The European Commission has given the go-ahead for Western Digital to acquire former rival SanDisk, following the announcement of the deal back in October last year.
Western Digital agreed to pay $19 billion
for SanDisk back in October, agreeing to an interesting stock-cash split which varied depending on the company's incoming investment deal with China's Unisplendour Coporation completing ahead of time. At the time, Western Digital's chief executive Steve Milligan stated that the acquisition 'aligns with our long-term strategy to be an innovative leader in the storage industry by providing compelling, high-quality products with leading technology
' and confirmed that the company would honour SanDisk's joint venture project with Toshiba.

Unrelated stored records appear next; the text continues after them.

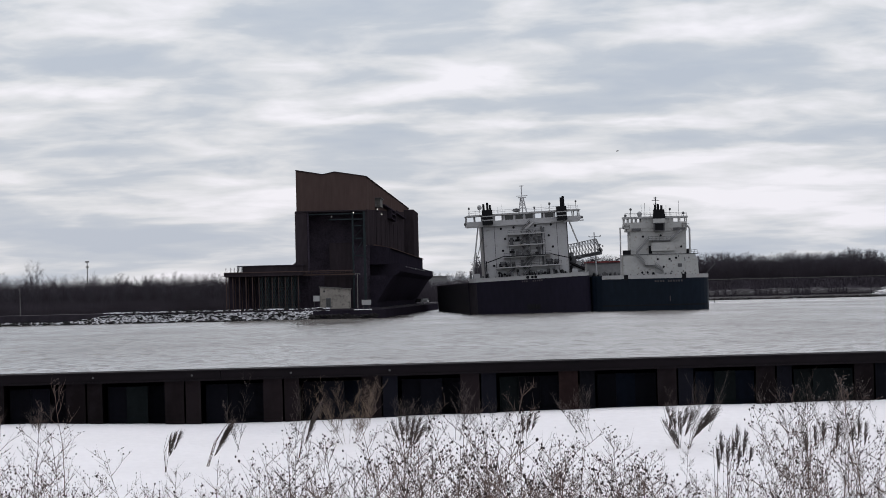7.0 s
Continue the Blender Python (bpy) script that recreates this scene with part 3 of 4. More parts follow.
def make_big_ship():
    s = thing("lake_freighter", "laid-up lake freighter with dark oxide hull, white stern house, listing slightly", "ship",
              pose(21.75, 1030, 0, 0, 0, 1.86) @ pose(0, 0, 0, 0, -2.35, 0))
    loop = hull_loop(15.95, 300, 2.2, 2.2, 30)
    part("hull", Build().prism(loop, -5, 8.55), HULL_RED, s, "dark oxide red hull plating")
    part("deck", Build().prism([(x * 0.985, 0.3 + y * 0.995) for x, y in loop], 8.55, 8.62), SHIP_GREY, s)
    b = Build()
    st = hull_loop(15.95, 300, 2.2, 2.2, 30)[2:12]
    inner = [(x * 0.985, y + 0.2) for x, y in st]
    b.prism(st + inner[::-1], 8.55, 9.45)
    part("bulwark", b, SHIP_TRIM, s, "white stern bulwark")
    part("bulwark_cap", Build().prism([(x * 1.004, y - 0.08) for x, y in st] + [(x * 0.98, y + 0.3) for x, y in inner[::-1]], 9.45, 9.56), SHIP_TRIM, s)
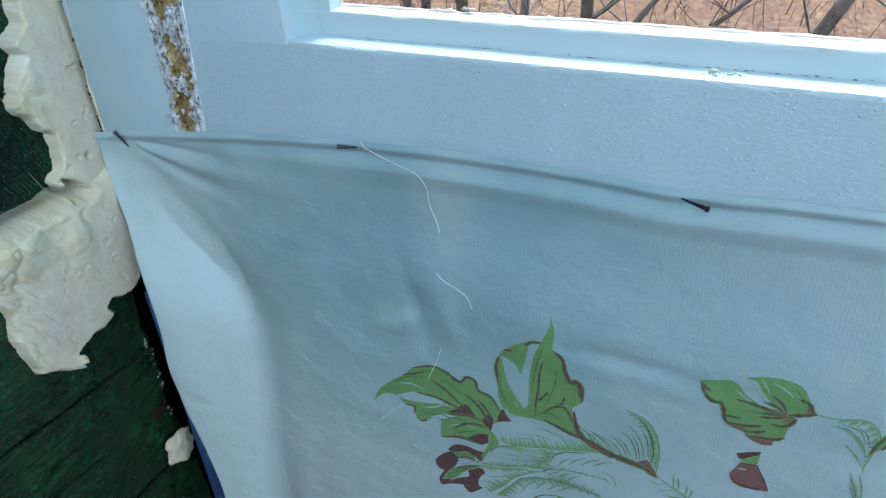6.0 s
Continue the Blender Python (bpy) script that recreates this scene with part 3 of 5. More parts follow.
# the turned-in side edge: its brightness painted as paler colour, spread wider low down, fading out over its loose
# inner border
border = lit_edge(cz) + 0.004 * fnoise(cz * 25, cz * 0, 9) + 0.004 * fnoise(cx * 60, cz * 60, 10)
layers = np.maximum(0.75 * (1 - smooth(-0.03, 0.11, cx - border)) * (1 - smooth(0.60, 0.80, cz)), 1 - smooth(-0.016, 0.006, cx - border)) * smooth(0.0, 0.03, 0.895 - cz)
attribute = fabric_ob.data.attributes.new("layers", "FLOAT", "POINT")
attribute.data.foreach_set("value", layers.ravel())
thick = fabric_ob.modifiers.new("thickness", "SOLIDIFY")
thick.thickness, thick.offset = 0.0006, -1

# ---- print on the cloth ----
GREEN, SAGE, DARKG, MAROON, RUST, CRIMSON, TAN, CLOTH = range(8)
DYES = ((0.135, 0.305, 0.112), (0.175, 0.375, 0.16), (0.055, 0.14, 0.055), (0.10, 0.048, 0.05), (0.19, 0.10, 0.092), (0.32, 0.115, 0.165), (0.43, 0.40, 0.275), (0.43, 0.575, 0.63))
PEN = 0.00066  # width of a unit stroke


def curve_through(knots, n):
    """n points along a smooth curve through the knots."""
    p = np.array(knots, float)
    if len(p) == 2:
        return p[0] + np.linspace(0, 1, n)[:, None] * (p[1] - p[0])
    length = np.concatenate([[0], np.cumsum(np.hypot(*np.diff(p, axis=0).T))])
    ext = np.vstack([2 * p[0] - p[1], p, 2 * p[-1] - p[-2]])
    t = np.linspace(0, length[-1], n)
    i = np.clip(np.searchsorted(length, t, side="right") - 1, 0, len(p) - 2)
    u = ((t - length[i]) / (length[i + 1] - length[i]))[:, None]
    a, b, c, d = ext[i], ext[i + 1], ext[i + 2], ext[i + 3]
    return 0.5 * (2 * b + (c - a) * u + (2 * a - 5 * b + 4 * c - d) * u ** 2 + (3 * b - a - 3 * c + d) * u ** 3)


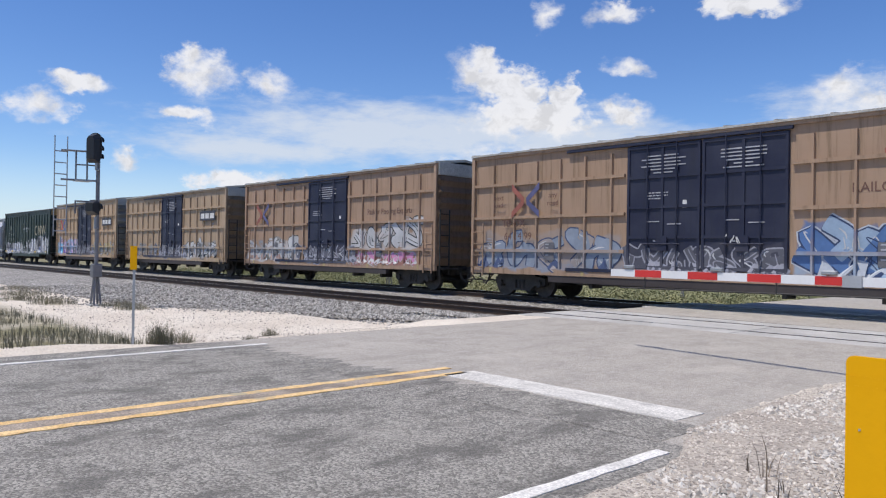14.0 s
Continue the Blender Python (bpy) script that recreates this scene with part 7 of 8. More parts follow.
bars(word_dashes(random.Random(5), -1.75, 4.22, 3, 1.0) + word_dashes(random.Random(6), 0.95, 4.25, 2, 0.9), -1.6, mark_white, c, "stencil", "", True)
bubble_letters(c, -7.95, -4.6, 0.98, 2.1, 5, (0.035, 0.03, 0.032), (0.5, 0.5, 0.5), -1.604, 8, 0.06)
mural(c, [(3.02, 0.98), (3.1, 1.4), (3.0, 1.7), (3.3, 2.15), (3.45, 2.3), (4.2, 2.26), (4.7, 2.36), (5.2, 2.28), (5.85, 2.3), (6.0, 2.0), (6.1, 1.8), (6.6, 1.75), (6.85, 1.45), (6.75, 1.2), (6.95, 0.98)], (0.04, 0.19, 0.46), -1.604, None, 0.08, 1, "blue sprayed cloud")
bars([(3.1, 3.5, 0.7, 0.9), (5.3, 5.8, 0.72, 0.9), (6.4, 6.95, 0.7, 0.9)], -1.607, spray((0.05, 0.2, 0.48)), c, "graffiti_patch", "blue sprayed patch")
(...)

The combination of Western Digital and SanDisk, though, would create a massive business, meaning that regulatory officials had to give their approval before the acquisition could go ahead. The European Commission has now confirmed the result of its investigation under the EU Merger Regulation, following concerns that the combined company could prove anticompetitive: there's little risk, and the deal can go ahead.
'The Commission therefore assessed the effects of the transaction on competition in this area. The Commission found that, despite the merged entity's relatively high combined market share, the transaction does not raise competition concerns,
' its conclusion
reads in part. 'In particular, strong and established players such as Intel, Toshiba, Micron and Samsung are active on the market and will continue to exert competitive pressure on the merged entity.
For Western Digital, the acquisition will give the company presence in the flash storage arena - an area which it has traditionally ignored in favour of its core competency of spinning-rust storage.